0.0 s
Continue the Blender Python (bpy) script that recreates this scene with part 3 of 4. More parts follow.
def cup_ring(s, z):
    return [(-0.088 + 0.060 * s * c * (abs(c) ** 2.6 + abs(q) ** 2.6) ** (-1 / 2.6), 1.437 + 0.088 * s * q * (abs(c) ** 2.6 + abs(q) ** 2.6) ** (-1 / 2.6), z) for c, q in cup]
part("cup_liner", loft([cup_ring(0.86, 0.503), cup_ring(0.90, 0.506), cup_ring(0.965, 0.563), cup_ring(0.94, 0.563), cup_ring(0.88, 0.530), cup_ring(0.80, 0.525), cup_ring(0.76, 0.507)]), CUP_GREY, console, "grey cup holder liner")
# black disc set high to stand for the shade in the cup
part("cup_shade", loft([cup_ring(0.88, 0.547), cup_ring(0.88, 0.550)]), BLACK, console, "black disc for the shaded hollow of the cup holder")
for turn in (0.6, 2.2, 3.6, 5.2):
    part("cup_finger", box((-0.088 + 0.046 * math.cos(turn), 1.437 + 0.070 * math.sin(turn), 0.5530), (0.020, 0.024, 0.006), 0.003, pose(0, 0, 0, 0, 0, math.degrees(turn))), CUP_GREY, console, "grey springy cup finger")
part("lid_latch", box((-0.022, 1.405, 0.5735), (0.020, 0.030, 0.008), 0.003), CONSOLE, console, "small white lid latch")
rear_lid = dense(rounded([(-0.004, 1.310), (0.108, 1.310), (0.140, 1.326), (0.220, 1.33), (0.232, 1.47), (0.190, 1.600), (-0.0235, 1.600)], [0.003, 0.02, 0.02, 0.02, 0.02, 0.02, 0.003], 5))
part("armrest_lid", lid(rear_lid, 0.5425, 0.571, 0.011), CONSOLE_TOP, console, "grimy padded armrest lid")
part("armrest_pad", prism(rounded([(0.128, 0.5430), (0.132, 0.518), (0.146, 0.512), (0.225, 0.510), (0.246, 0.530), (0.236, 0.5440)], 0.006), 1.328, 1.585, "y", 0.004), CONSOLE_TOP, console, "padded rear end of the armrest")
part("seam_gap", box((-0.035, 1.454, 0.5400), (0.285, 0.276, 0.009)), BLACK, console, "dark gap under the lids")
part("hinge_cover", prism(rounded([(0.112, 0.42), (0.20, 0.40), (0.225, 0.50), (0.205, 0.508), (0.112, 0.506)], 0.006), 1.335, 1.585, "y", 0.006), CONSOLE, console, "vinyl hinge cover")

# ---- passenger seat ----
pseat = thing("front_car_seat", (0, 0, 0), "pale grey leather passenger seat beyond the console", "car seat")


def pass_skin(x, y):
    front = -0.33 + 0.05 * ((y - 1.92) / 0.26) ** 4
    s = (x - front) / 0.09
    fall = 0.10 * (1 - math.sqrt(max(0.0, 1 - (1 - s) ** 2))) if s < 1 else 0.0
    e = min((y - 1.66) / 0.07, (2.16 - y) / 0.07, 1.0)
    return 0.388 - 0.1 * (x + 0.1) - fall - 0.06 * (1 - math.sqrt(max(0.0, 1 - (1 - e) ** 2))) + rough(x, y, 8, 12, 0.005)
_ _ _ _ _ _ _
Restate the data above word for word, please.

0.0 s
Continue the Blender Python (bpy) script that recreates this scene with part 3 of 4. More parts follow.
def cup_ring(s, z):
    return [(-0.088 + 0.060 * s * c * (abs(c) ** 2.6 + abs(q) ** 2.6) ** (-1 / 2.6), 1.437 + 0.088 * s * q * (abs(c) ** 2.6 + abs(q) ** 2.6) ** (-1 / 2.6), z) for c, q in cup]
part("cup_liner", loft([cup_ring(0.86, 0.503), cup_ring(0.90, 0.506), cup_ring(0.965, 0.563), cup_ring(0.94, 0.563), cup_ring(0.88, 0.530), cup_ring(0.80, 0.525), cup_ring(0.76, 0.507)]), CUP_GREY, console, "grey cup holder liner")
# black disc set high to stand for the shade in the cup
part("cup_shade", loft([cup_ring(0.88, 0.547), cup_ring(0.88, 0.550)]), BLACK, console, "black disc for the shaded hollow of the cup holder")
for turn in (0.6, 2.2, 3.6, 5.2):
    part("cup_finger", box((-0.088 + 0.046 * math.cos(turn), 1.437 + 0.070 * math.sin(turn), 0.5530), (0.020, 0.024, 0.006), 0.003, pose(0, 0, 0, 0, 0, math.degrees(turn))), CUP_GREY, console, "grey springy cup finger")
part("lid_latch", box((-0.022, 1.405, 0.5735), (0.020, 0.030, 0.008), 0.003), CONSOLE, console, "small white lid latch")
rear_lid = dense(rounded([(-0.004, 1.310), (0.108, 1.310), (0.140, 1.326), (0.220, 1.33), (0.232, 1.47), (0.190, 1.600), (-0.0235, 1.600)], [0.003, 0.02, 0.02, 0.02, 0.02, 0.02, 0.003], 5))
part("armrest_lid", lid(rear_lid, 0.5425, 0.571, 0.011), CONSOLE_TOP, console, "grimy padded armrest lid")
part("armrest_pad", prism(rounded([(0.128, 0.5430), (0.132, 0.518), (0.146, 0.512), (0.225, 0.510), (0.246, 0.530), (0.236, 0.5440)], 0.006), 1.328, 1.585, "y", 0.004), CONSOLE_TOP, console, "padded rear end of the armrest")
part("seam_gap", box((-0.035, 1.454, 0.5400), (0.285, 0.276, 0.009)), BLACK, console, "dark gap under the lids")
part("hinge_cover", prism(rounded([(0.112, 0.42), (0.20, 0.40), (0.225, 0.50), (0.205, 0.508), (0.112, 0.506)], 0.006), 1.335, 1.585, "y", 0.006), CONSOLE, console, "vinyl hinge cover")

# ---- passenger seat ----
pseat = thing("front_car_seat", (0, 0, 0), "pale grey leather passenger seat beyond the console", "car seat")


def pass_skin(x, y):
    front = -0.33 + 0.05 * ((y - 1.92) / 0.26) ** 4
    s = (x - front) / 0.09
    fall = 0.10 * (1 - math.sqrt(max(0.0, 1 - (1 - s) ** 2))) if s < 1 else 0.0
    e = min((y - 1.66) / 0.07, (2.16 - y) / 0.07, 1.0)
    return 0.388 - 0.1 * (x + 0.1) - fall - 0.06 * (1 - math.sqrt(max(0.0, 1 - (1 - e) ** 2))) + rough(x, y, 8, 12, 0.005)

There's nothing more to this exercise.